Alcuni collezionisti concordano sul fatto che è necessaria una maggiore informazione a priori, ma dicono di preferire ottenerla per conto loro. «Abbiamo cominciato a fare un sacco di domande su considerazioni riguardanti la futura conservazione prima dell’acquisto di un’opera», dice Aebhric Coleman, che gestisce la collezione, per lo più di arte video, assemblata da Richard e Pamela Kramlich a San Francisco e si deve confrontare con le difficoltà presentate da tecnologie suscettibili di diventare obsolete.

«I collezionisti seri ottengono già per conto loro le informazioni fornite dall’Art Preservation Index prima di acquistare arte, dice Christian Scheidemann, presidente del Contemporary Conservation di New York. Se si è un collezionista relativamente appassionato, si parla prima con l’artista e con il gallerista e si sa che cosa aspettarsi. Se si acquista dell’arte si è anche responsabili per la sua manutenzione: è questo che fa di un compratore un collezionista. Diversamente si sta solo acquistando una merce». 
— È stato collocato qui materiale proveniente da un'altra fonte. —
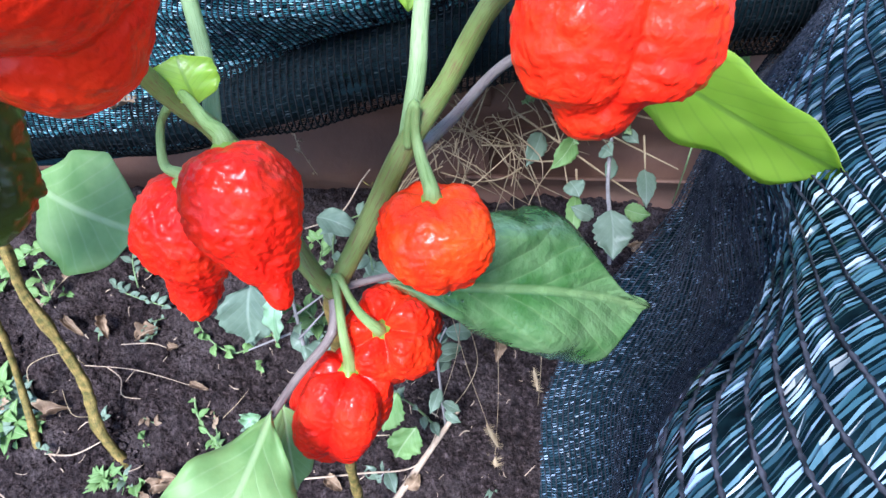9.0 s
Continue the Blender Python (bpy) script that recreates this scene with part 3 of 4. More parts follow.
tube("branch", [node, (-0.0340, 0.1363, 0.4030), (-0.0456, 0.1490, 0.4266), (-0.0532, 0.1525, 0.4454), (-0.0591, 0.1498, 0.4592), (-0.0629, 0.1444, 0.4778), (-0.0724, 0.1302, 0.5170), (-0.0723, 0.1246, 0.5332)], [0.0033, 0.0031, 0.003, 0.003, 0.0028, 0.0027, 0.0024, 0.0022], STEM_GREEN, plant, "olive branch reaching out to the side", sides=14, ribs=0.1, knots=0.08)
tube("branch", [(-0.0735, 0.1262, 0.5270), (-0.0672, 0.1262, 0.5360), (-0.0590, 0.1256, 0.5468), (-0.0515, 0.1250, 0.5555)], [0.0018, 0.0017, 0.0017, 0.0019], STEM_GREEN, plant, "olive side branch", sides=12, ribs=0.08)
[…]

Questi servizi sarebbero particolarmente utili per l’arte in offerta all’asta. La MacDonald-Korth si augura che quando la sua azienda avrà lanciato il suo sistema di punteggi, tali informazioni saranno pubblicate a fianco delle opere sui cataloghi di vendita. Ma prevede una resistenza da parte delle case d’asta perché un punteggio basso «potrebbe diminuire il valore dell’opera. Ma potrebbe anche aumentare il valore di molte di esse. Potrebbe essere un’importante motivazione di vendita dire che un’opera è classificata “AAA”. Se i collezionisti iniziassero a chiedere queste informazioni, le case d’asta dovrebbero fornirle». 

Una portavoce della casa d’aste Phillips dice di non conoscere l’Art Preservation Index e che la casa d’aste non ha mai riscontrato il problema della durata nell’arte contemporanea. Sotheby’s non ha risposto alle nostre domande e anche Christie’s si è astenuta da commenti.